>> START Supplied data

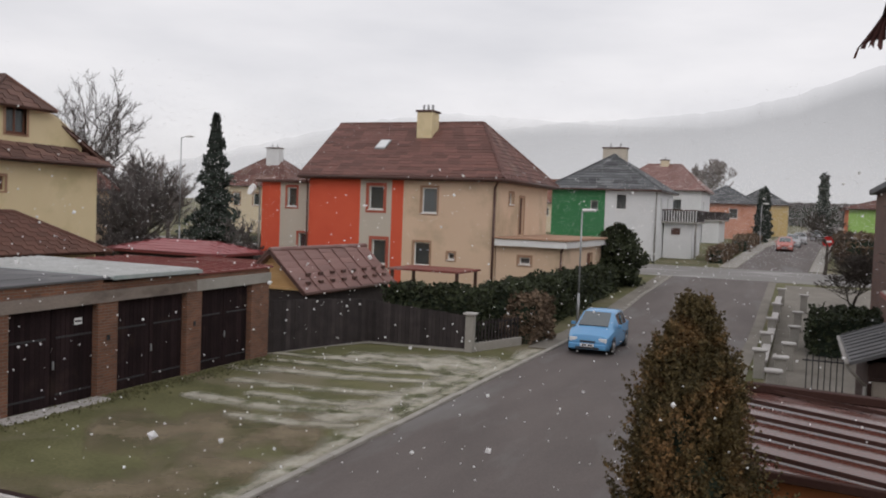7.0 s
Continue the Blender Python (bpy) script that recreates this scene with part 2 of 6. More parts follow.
M["frame_brown"] = surface("red_brown_window_frame", (0.13, 0.05, 0.03), (0.2, 0.08, 0.05), 0.6, 3, 40, 0.1)
M["trim_brown"] = surface("brown_window_surround", (0.34, 0.2, 0.13), (0.4, 0.25, 0.17), 0.9, 3, 40, 0.1)
M["trim_red"] = surface("dark_red_window_surround", (0.36, 0.09, 0.06), (0.44, 0.12, 0.08), 0.85, 3, 40, 0.1)
M["trim_yellow"] = surface("ochre_window_surround", (0.5, 0.36, 0.15), (0.56, 0.42, 0.2), 0.85, 3, 40, 0.1)
M["pipe_dark"] = surface("dark_brown_downpipe", (0.07, 0.035, 0.028), (0.11, 0.055, 0.045), 0.5, 3, 40, 0.1)
M["pipe_grey"] = surface("grey_downpipe", (0.2, 0.19, 0.175), (0.28, 0.265, 0.245), 0.5, 3, 40, 0.1)
M["steel"] = surface("grey_steel", (0.3, 0.31, 0.32), (0.4, 0.41, 0.42), 0.45, 3, 40, 0.1, metal=0.6)
M["rail_red"] = surface("rust_red_railing", (0.17, 0.04, 0.03), (0.25, 0.065, 0.05), 0.6, 6, 40, 0.2)
M["rubber"] = surface("black_rubber", (0.014, 0.014, 0.014), (0.03, 0.03, 0.03), 0.8, 6, 60, 0.2)
M["rim"] = surface("grey_wheel_rim", (0.28, 0.28, 0.29), (0.4, 0.4, 0.41), 0.4, 6, 60, 0.05, metal=0.7)
M["blue_paint"] = surface("sky_blue_car_paint", (0.085, 0.265, 0.5), (0.115, 0.32, 0.56), 0.22, 1.5, 60, 0.02, spec=0.6)
M["navy_paint"] = surface("navy_car_paint", (0.005, 0.008, 0.02), (0.009, 0.013, 0.032), 0.3, 1.5, 60, 0.02, spec=0.3)
M["pink_paint"] = surface("faded_red_car_paint", (0.42, 0.13, 0.11), (0.5, 0.17, 0.14), 0.35, 1.5, 60, 0.02)
M["grey_car"] = surface("silver_car_paint", (0.3, 0.31, 0.33), (0.38, 0.39, 0.41), 0.35, 1.5, 60, 0.02)
M["plastic_black"] = surface("black_plastic", (0.02, 0.02, 0.022), (0.035, 0.035, 0.038), 0.5, 6, 60, 0.1)
M["plastic_white"] = surface("white_plastic", (0.75, 0.75, 0.74), (0.8, 0.8, 0.79), 0.4, 6, 60, 0.03)
M["plastic_grey"] = surface("snow_dusted_grey_roof", (0.1, 0.105, 0.115), (0.25, 0.255, 0.27), 0.7, 1.4, 25, 0.1)
M["lamp_glass"] = surface("headlamp_lens", (0.6, 0.62, 0.63), (0.7, 0.72, 0.73), 0.1, 6, 60, 0.02)
M["tail_red"] = surface("red_lens", (0.4, 0.02, 0.02), (0.5, 0.03, 0.03), 0.2, 6, 60, 0.02)
M["plate_white"] = surface("white_plate", (0.7, 0.7, 0.7), (0.75, 0.75, 0.75), 0.5, 6, 60, 0.02)
M["plate_bar"] = surface("dark_plate_bars", (0.03, 0.03, 0.03), (0.05, 0.05, 0.05), 0.5, 6, 60, 0.02)
M["fence_slat"] = surface("wet_dark_brown_slat", (0.014, 0.0062, 0.0055), (0.036, 0.0165, 0.014), 0.85, 4, 50, 0.3, stretch=(1, 1, 0.08), vary=0.6, spec=0.12)
M["reed"] = surface("weathered_reed", (0.045, 0.028, 0.023), (0.2, 0.15, 0.125), 0.7, 2, 30, 0.2, stretch=(1, 1, 0.15), vary=0.5)
M["fence_rail"] = surface("dark_red_brown_rail", (0.015, 0.006, 0.0055), (0.03, 0.0125, 0.011), 0.8, 4, 40, 0.3, vary=0.15, spec=0.12)
M["wet_snow"] = surface("wet_snow_line", (0.3, 0.28, 0.27), (0.52, 0.5, 0.48), 0.7, 6, 60, 0.4)
M["muddy"] = surface("muddy_snowy_floor", (0.02, 0.014, 0.011), (0.05, 0.036, 0.028), 0.95, 1.6, 26, 0.9, stain=(0.3, 0.255, 0.23), stain_scale=3.2, stain_at=(0.42, 0.7), spec=0.1)
M["olive_dirt"] = surface("worn_olive_earth", (0.13, 0.1, 0.06), (0.25, 0.2, 0.135), 0.95, 1.1, 16, 0.6, stain=(0.1, 0.09, 0.042), stain_scale=0.9, stain_at=(0.5, 0.62))
M["track"] = surface("snowy_wheel_track", (0.28, 0.258, 0.195), (0.52, 0.49, 0.42), 0.95, 0.9, 16, 0.6, stain=(0.11, 0.115, 0.055), stain_scale=1.1, stain_at=(0.5, 0.62))
M["wall_orange"] = surface("rust_orange_render", (0.34, 0.12, 0.045), (0.42, 0.16, 0.065), 0.9, 0.8, 40, 0.15)
M["shed_wood"] = surface("honey_planks", (0.5, 0.3, 0.13), (0.6, 0.38, 0.18), 0.7, 3, 40, 0.2, stretch=(0.2, 1, 1), vary=0.15)
M["panel_beige"] = surface("beige_panel", (0.3, 0.26, 0.22), (0.38, 0.33, 0.29), 0.8, 3, 40, 0.1)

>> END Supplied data

Written request: Please transcribe the material above exactly as written. Leave the pictures out.

Exercise response:
7.0 s
Continue the Blender Python (bpy) script that recreates this scene with part 2 of 6. More parts follow.
M["frame_brown"] = surface("red_brown_window_frame", (0.13, 0.05, 0.03), (0.2, 0.08, 0.05), 0.6, 3, 40, 0.1)
M["trim_brown"] = surface("brown_window_surround", (0.34, 0.2, 0.13), (0.4, 0.25, 0.17), 0.9, 3, 40, 0.1)
M["trim_red"] = surface("dark_red_window_surround", (0.36, 0.09, 0.06), (0.44, 0.12, 0.08), 0.85, 3, 40, 0.1)
M["trim_yellow"] = surface("ochre_window_surround", (0.5, 0.36, 0.15), (0.56, 0.42, 0.2), 0.85, 3, 40, 0.1)
M["pipe_dark"] = surface("dark_brown_downpipe", (0.07, 0.035, 0.028), (0.11, 0.055, 0.045), 0.5, 3, 40, 0.1)
M["pipe_grey"] = surface("grey_downpipe", (0.2, 0.19, 0.175), (0.28, 0.265, 0.245), 0.5, 3, 40, 0.1)
M["steel"] = surface("grey_steel", (0.3, 0.31, 0.32), (0.4, 0.41, 0.42), 0.45, 3, 40, 0.1, metal=0.6)
M["rail_red"] = surface("rust_red_railing", (0.17, 0.04, 0.03), (0.25, 0.065, 0.05), 0.6, 6, 40, 0.2)
M["rubber"] = surface("black_rubber", (0.014, 0.014, 0.014), (0.03, 0.03, 0.03), 0.8, 6, 60, 0.2)
M["rim"] = surface("grey_wheel_rim", (0.28, 0.28, 0.29), (0.4, 0.4, 0.41), 0.4, 6, 60, 0.05, metal=0.7)
M["blue_paint"] = surface("sky_blue_car_paint", (0.085, 0.265, 0.5), (0.115, 0.32, 0.56), 0.22, 1.5, 60, 0.02, spec=0.6)
M["navy_paint"] = surface("navy_car_paint", (0.005, 0.008, 0.02), (0.009, 0.013, 0.032), 0.3, 1.5, 60, 0.02, spec=0.3)
M["pink_paint"] = surface("faded_red_car_paint", (0.42, 0.13, 0.11), (0.5, 0.17, 0.14), 0.35, 1.5, 60, 0.02)
M["grey_car"] = surface("silver_car_paint", (0.3, 0.31, 0.33), (0.38, 0.39, 0.41), 0.35, 1.5, 60, 0.02)
M["plastic_black"] = surface("black_plastic", (0.02, 0.02, 0.022), (0.035, 0.035, 0.038), 0.5, 6, 60, 0.1)
M["plastic_white"] = surface("white_plastic", (0.75, 0.75, 0.74), (0.8, 0.8, 0.79), 0.4, 6, 60, 0.03)
M["plastic_grey"] = surface("snow_dusted_grey_roof", (0.1, 0.105, 0.115), (0.25, 0.255, 0.27), 0.7, 1.4, 25, 0.1)
M["lamp_glass"] = surface("headlamp_lens", (0.6, 0.62, 0.63), (0.7, 0.72, 0.73), 0.1, 6, 60, 0.02)
M["tail_red"] = surface("red_lens", (0.4, 0.02, 0.02), (0.5, 0.03, 0.03), 0.2, 6, 60, 0.02)
M["plate_white"] = surface("white_plate", (0.7, 0.7, 0.7), (0.75, 0.75, 0.75), 0.5, 6, 60, 0.02)
M["plate_bar"] = surface("dark_plate_bars", (0.03, 0.03, 0.03), (0.05, 0.05, 0.05), 0.5, 6, 60, 0.02)
M["fence_slat"] = surface("wet_dark_brown_slat", (0.014, 0.0062, 0.0055), (0.036, 0.0165, 0.014), 0.85, 4, 50, 0.3, stretch=(1, 1, 0.08), vary=0.6, spec=0.12)
M["reed"] = surface("weathered_reed", (0.045, 0.028, 0.023), (0.2, 0.15, 0.125), 0.7, 2, 30, 0.2, stretch=(1, 1, 0.15), vary=0.5)
M["fence_rail"] = surface("dark_red_brown_rail", (0.015, 0.006, 0.0055), (0.03, 0.0125, 0.011), 0.8, 4, 40, 0.3, vary=0.15, spec=0.12)
M["wet_snow"] = surface("wet_snow_line", (0.3, 0.28, 0.27), (0.52, 0.5, 0.48), 0.7, 6, 60, 0.4)
M["muddy"] = surface("muddy_snowy_floor", (0.02, 0.014, 0.011), (0.05, 0.036, 0.028), 0.95, 1.6, 26, 0.9, stain=(0.3, 0.255, 0.23), stain_scale=3.2, stain_at=(0.42, 0.7), spec=0.1)
M["olive_dirt"] = surface("worn_olive_earth", (0.13, 0.1, 0.06), (0.25, 0.2, 0.135), 0.95, 1.1, 16, 0.6, stain=(0.1, 0.09, 0.042), stain_scale=0.9, stain_at=(0.5, 0.62))
M["track"] = surface("snowy_wheel_track", (0.28, 0.258, 0.195), (0.52, 0.49, 0.42), 0.95, 0.9, 16, 0.6, stain=(0.11, 0.115, 0.055), stain_scale=1.1, stain_at=(0.5, 0.62))
M["wall_orange"] = surface("rust_orange_render", (0.34, 0.12, 0.045), (0.42, 0.16, 0.065), 0.9, 0.8, 40, 0.15)
M["shed_wood"] = surface("honey_planks", (0.5, 0.3, 0.13), (0.6, 0.38, 0.18), 0.7, 3, 40, 0.2, stretch=(0.2, 1, 1), vary=0.15)
M["panel_beige"] = surface("beige_panel", (0.3, 0.26, 0.22), (0.38, 0.33, 0.29), 0.8, 3, 40, 0.1)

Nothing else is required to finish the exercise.